-- EXERCISE --
Below is the data. Give it again, complete and exact.
::: STORED DATA :::
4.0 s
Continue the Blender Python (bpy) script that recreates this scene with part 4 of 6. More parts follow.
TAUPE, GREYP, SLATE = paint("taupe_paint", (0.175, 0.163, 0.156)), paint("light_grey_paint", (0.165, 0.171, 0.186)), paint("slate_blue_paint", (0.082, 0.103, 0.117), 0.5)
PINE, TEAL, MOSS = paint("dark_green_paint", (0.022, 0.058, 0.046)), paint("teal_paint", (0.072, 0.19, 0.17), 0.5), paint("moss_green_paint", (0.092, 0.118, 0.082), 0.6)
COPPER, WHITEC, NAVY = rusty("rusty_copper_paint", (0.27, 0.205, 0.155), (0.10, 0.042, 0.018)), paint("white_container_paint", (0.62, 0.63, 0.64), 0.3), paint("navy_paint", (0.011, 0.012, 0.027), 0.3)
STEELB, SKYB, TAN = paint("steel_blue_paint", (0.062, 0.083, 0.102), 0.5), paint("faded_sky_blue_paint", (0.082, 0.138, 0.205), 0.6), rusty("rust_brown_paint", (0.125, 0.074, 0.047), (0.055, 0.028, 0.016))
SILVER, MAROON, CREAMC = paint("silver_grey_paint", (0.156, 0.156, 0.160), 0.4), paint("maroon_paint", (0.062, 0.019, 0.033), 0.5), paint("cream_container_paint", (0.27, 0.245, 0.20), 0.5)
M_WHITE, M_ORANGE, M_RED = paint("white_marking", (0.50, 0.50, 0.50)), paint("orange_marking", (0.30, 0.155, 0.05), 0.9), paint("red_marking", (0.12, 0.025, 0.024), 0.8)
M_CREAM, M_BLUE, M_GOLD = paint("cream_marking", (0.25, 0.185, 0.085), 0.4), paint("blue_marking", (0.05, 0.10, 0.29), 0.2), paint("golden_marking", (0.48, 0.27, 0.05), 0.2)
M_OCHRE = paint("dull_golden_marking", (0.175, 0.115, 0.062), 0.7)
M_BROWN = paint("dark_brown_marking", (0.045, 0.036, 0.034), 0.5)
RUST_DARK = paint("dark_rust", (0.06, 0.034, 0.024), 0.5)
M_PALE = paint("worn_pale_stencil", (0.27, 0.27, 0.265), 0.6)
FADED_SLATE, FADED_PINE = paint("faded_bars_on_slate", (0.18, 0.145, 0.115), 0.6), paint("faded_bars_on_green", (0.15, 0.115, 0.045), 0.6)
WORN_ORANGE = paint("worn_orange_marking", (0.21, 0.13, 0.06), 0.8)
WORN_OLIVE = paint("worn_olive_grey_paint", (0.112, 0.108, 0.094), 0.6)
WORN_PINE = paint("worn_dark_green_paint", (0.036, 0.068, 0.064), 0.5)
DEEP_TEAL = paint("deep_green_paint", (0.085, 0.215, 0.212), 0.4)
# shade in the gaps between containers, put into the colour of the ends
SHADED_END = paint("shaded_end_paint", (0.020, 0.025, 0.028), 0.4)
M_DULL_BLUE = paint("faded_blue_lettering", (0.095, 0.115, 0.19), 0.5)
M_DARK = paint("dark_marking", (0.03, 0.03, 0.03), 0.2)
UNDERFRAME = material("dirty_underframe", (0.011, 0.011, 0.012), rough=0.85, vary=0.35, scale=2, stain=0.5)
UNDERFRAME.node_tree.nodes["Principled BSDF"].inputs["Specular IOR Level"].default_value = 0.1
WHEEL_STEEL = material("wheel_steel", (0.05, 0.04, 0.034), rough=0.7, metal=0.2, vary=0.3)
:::
-- OUTPUT FOR THIS EXERCISE --
4.0 s
Continue the Blender Python (bpy) script that recreates this scene with part 4 of 6. More parts follow.
TAUPE, GREYP, SLATE = paint("taupe_paint", (0.175, 0.163, 0.156)), paint("light_grey_paint", (0.165, 0.171, 0.186)), paint("slate_blue_paint", (0.082, 0.103, 0.117), 0.5)
PINE, TEAL, MOSS = paint("dark_green_paint", (0.022, 0.058, 0.046)), paint("teal_paint", (0.072, 0.19, 0.17), 0.5), paint("moss_green_paint", (0.092, 0.118, 0.082), 0.6)
COPPER, WHITEC, NAVY = rusty("rusty_copper_paint", (0.27, 0.205, 0.155), (0.10, 0.042, 0.018)), paint("white_container_paint", (0.62, 0.63, 0.64), 0.3), paint("navy_paint", (0.011, 0.012, 0.027), 0.3)
STEELB, SKYB, TAN = paint("steel_blue_paint", (0.062, 0.083, 0.102), 0.5), paint("faded_sky_blue_paint", (0.082, 0.138, 0.205), 0.6), rusty("rust_brown_paint", (0.125, 0.074, 0.047), (0.055, 0.028, 0.016))
SILVER, MAROON, CREAMC = paint("silver_grey_paint", (0.156, 0.156, 0.160), 0.4), paint("maroon_paint", (0.062, 0.019, 0.033), 0.5), paint("cream_container_paint", (0.27, 0.245, 0.20), 0.5)
M_WHITE, M_ORANGE, M_RED = paint("white_marking", (0.50, 0.50, 0.50)), paint("orange_marking", (0.30, 0.155, 0.05), 0.9), paint("red_marking", (0.12, 0.025, 0.024), 0.8)
M_CREAM, M_BLUE, M_GOLD = paint("cream_marking", (0.25, 0.185, 0.085), 0.4), paint("blue_marking", (0.05, 0.10, 0.29), 0.2), paint("golden_marking", (0.48, 0.27, 0.05), 0.2)
M_OCHRE = paint("dull_golden_marking", (0.175, 0.115, 0.062), 0.7)
M_BROWN = paint("dark_brown_marking", (0.045, 0.036, 0.034), 0.5)
RUST_DARK = paint("dark_rust", (0.06, 0.034, 0.024), 0.5)
M_PALE = paint("worn_pale_stencil", (0.27, 0.27, 0.265), 0.6)
FADED_SLATE, FADED_PINE = paint("faded_bars_on_slate", (0.18, 0.145, 0.115), 0.6), paint("faded_bars_on_green", (0.15, 0.115, 0.045), 0.6)
WORN_ORANGE = paint("worn_orange_marking", (0.21, 0.13, 0.06), 0.8)
WORN_OLIVE = paint("worn_olive_grey_paint", (0.112, 0.108, 0.094), 0.6)
WORN_PINE = paint("worn_dark_green_paint", (0.036, 0.068, 0.064), 0.5)
DEEP_TEAL = paint("deep_green_paint", (0.085, 0.215, 0.212), 0.4)
# shade in the gaps between containers, put into the colour of the ends
SHADED_END = paint("shaded_end_paint", (0.020, 0.025, 0.028), 0.4)
M_DULL_BLUE = paint("faded_blue_lettering", (0.095, 0.115, 0.19), 0.5)
M_DARK = paint("dark_marking", (0.03, 0.03, 0.03), 0.2)
UNDERFRAME = material("dirty_underframe", (0.011, 0.011, 0.012), rough=0.85, vary=0.35, scale=2, stain=0.5)
UNDERFRAME.node_tree.nodes["Principled BSDF"].inputs["Specular IOR Level"].default_value = 0.1
WHEEL_STEEL = material("wheel_steel", (0.05, 0.04, 0.034), rough=0.7, metal=0.2, vary=0.3)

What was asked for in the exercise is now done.